Improving Quality by Testing Software

Developers when programming use VCS to create a temporary private branch to work from to avoid negatively effecting others while changing code. The developer and rest of the team rely on Software Testing to ensure new and changed code does what is required of it, and the new code MUST NOT break existing functionality. Getting testing right has many profound positive effects on the project, let me explain.

Testing Unit and Systems

Before any developers new code can be integrated into the mainline production code base, it must be tested, vetted and peer reviewed.

Software Testing has been written about extensively, so I won’t spend time here discussing testing directly, as there are as many ways to test software as there are technologies.

Test Driven Development

Test Driven Development (TDD) a principal for which I agree is necessary, but I don’t always adhere to in practice. This is usually out of laziness, haste or carelessness (I know sad but I’m just being honest here). However, it is worth paying attention to…

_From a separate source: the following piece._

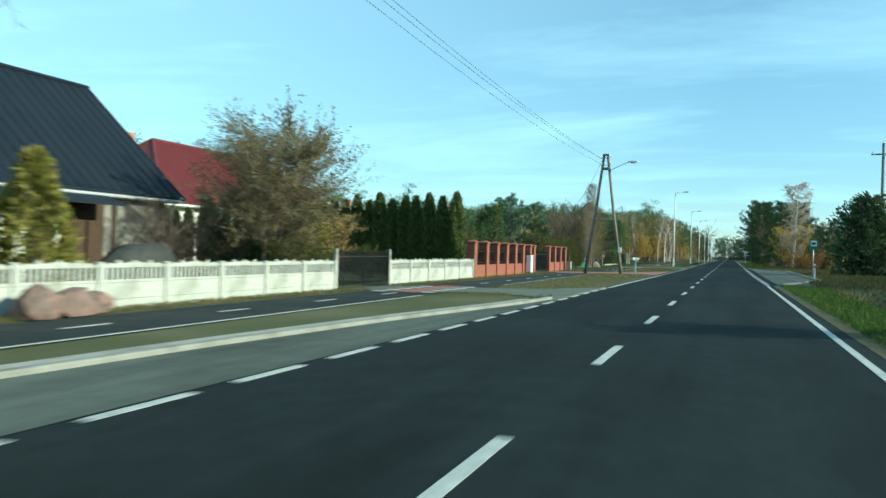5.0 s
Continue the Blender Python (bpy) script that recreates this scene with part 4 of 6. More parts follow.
for y in (0.55, 1.03, 1.51):
    top.tube([(-0.024, y, 1.0), (0.024, y, 1.0)], 0.06, 10)
top = top.mesh("baluster_slab", WHITE_CONC)


def concrete_fence(line, y0, count, label):
    f = thing("concrete_fence", label, "fence", kind="")
    for i in range(count + 1):
        y = y0 + PANEL * i
        x, z = line(y), gz(line(y), y)
        t = math.degrees(math.atan2(line(y + 1) - line(y), 1))
        part("fence_post", conc_post, None, f, at=pose(x, y, z, 0, 0, -t))
        if i < count:
            part("plain_slab", low, None, f, at=pose(x, y, z, 0, 0, -t))
            part("baluster_slab", top, None, f, at=pose(x, y, z, 0, 0, -t))
    return f


concrete_fence(lambda y: -10.95, 58.55, 18, "whitewashed concrete panel fence with baluster tops along the cycle path")
concrete_fence(lambda y: -11.0, 100.15, 5, "whitewashed concrete panel fence with baluster tops along the cycle path")


# ---- railings and gates ----
bar_meshes = {}


def bars(parent, y0, y1, z0, z1, gap, r=0.008, mat=None):
    """Upright bars under a rail or a gate leaf, one object each."""
    mat = mat or DARK_IRON
    key = (round(z0, 3), round(z1, 3), r, mat.name)
    if key not in bar_meshes:
        bar_meshes[key] = Shape().box(-r, r, -r, r, z0, z1).mesh("bar", mat)
    n = max(1, round((y1 - y0) / gap))
    for i in range(n + 1):
        part("bar", bar_meshes[key], None, parent, at=pose(0, y0 + (y1 - y0) * i / n, 0))


g = thing("garden_gate", "black iron double garden gate, closed", "gate", pose(-11.0, 95.72, gz(-11, 96)))
for y0, y1 in ((0.1, 2.15), (2.2, 4.3)):
    leaf = part("gate_leaf", Shape().box(-0.02, 0.02, y0, y1, 0.12, 0.16).box(-0.02, 0.02, y0, y1, 1.12, 1.16).box(-0.02, 0.02, y0, y0 + 0.04, 0.1, 1.3)
                .box(-0.02, 0.02, y1 - 0.04, y1, 0.1, 1.3), DARK_IRON, g)
    bars(leaf, y0 + 0.1, y1 - 0.1, 0.12, 1.32, 0.09, 0.011)
for y in (0.04, 4.36):
    part("gate_post", Shape().box(-0.06, 0.06, y - 0.06, y + 0.06, -0.1, 1.42, 0.008), GREY_CONC, g)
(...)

Anyways, the basic rules are:

  1. Write your test before writing the code
  2. The test will fail initially
  3. It is the programmers job to write code such that the test will pass.


That is hard to argue with. However, taking the upfront time to build the tests before just hammering out the code, is much harder to do than say.

TDD is hard, not technically, but emotionally

The hard part about writing tests upfront is that it forces us to really define what we are building. You have to drill down a level or two.

When defining tests, ask the “Five whys?”

Once you have done the hard brain work and exposed the applications, true requirements implementing the test becomes striaght forward.

TODO Reference to TDD

Testing movements can be taken too far, for example spending a lot of time writing tests that are effectively worthless just for the sake of writing a test.

However, testing is critical and we must find a good balance. The following are some general points that a good set of tests provide:

  • Tests must cover all features and bug code changes
  • Tests must be 100% repeatable
  • Tests should be automated 100%, if possible
  • Tests should combine white and black box testing
  • Tests should be easy to run selectively
  • Tests should produce nice reports

Faithfully writing tests along with new code contributes over time to a increasingly stable code base.

Testing Builds Confidence

As software projects evolve over time, developers and users gain benefits beyond just stable software including:

  1. Confidence to the point of taking the software for granted. They then begin to rely on the software without even realizing it.

  2. Operational problems become rare because most issue are caught and fixed in a lab or a controlled system on the client site.

  3. When problems do occur they are typically resolved very quickly. Stable products tend to be well documented, as well as having meaningful logs and great support tools.

  4. Software Development Becomes Faster

The test environment creates a factory for producing well machined software.

High quality code can be developed and released quickly, with little risk of new failures.

A good test rig will allow the developer to easily run selective tests from the developers development process (REPL). The result is a much higher rate of software delivery without an increase in error rates.

Automated vs. Manual Tests

Tests are far more effective when they are clearly written down. Even better, written down AND automated.

It is inevitable that some tests, at least in certain industries, may have to be conducted manually. For example, making sure a robot hand does not break a glass bottle. Ideally however, you will try automating tests as close to 100% as possible.

Complete Test Runs ALL the Time

With automated tests it is easy to run a complete suite of tests for every software change and addition of new code.

Why not?

Nothing will give a developer more confidence than comprehensive regression tests that are easy to run and easy to add new tests and modify existing ones.

Automated tests will most likely provide the ability to run a subset of test or even pick a single specific one to run.

The key is a developer is free to run and re-run tests to her hearts content until she is convinced the code is ready for everybody else.

Whitebox vs. Blackbox Testing

Whitebox Testing

White Box testing means the test function has internal access to the the actual code being tested. In otherwords, the code can directly call any internal function or examine internal data structures.

Unit Testing is a standard form of Whitebox Test.

Other whitebox tests may include performance and stress tests.

Black Box Testing

Blackbox tests have no access or knoweledge of any internal functions or data structures, other than the applications “Application Programming Interface”.

System Tests are a standard form of Blackbox Testing

Other blackbox tests may also include performance and stress tests.

Acceptance Tests ~ Pass without Fail

Acceptance test is the term we will use for our final system tests. The tests that validate the delivery agreement between development and client.

Before any release passes to a customer, the entire suite of Acceptance Tests must pass without fail.

Acceptance tests are System Tests in that they will often involve co-ordination among two or more sub-systems or micro-services, as we like to call them now. For example, a database and inputs from a sensor are two sub-systems that are frequently found in embedded and IoT style software projects.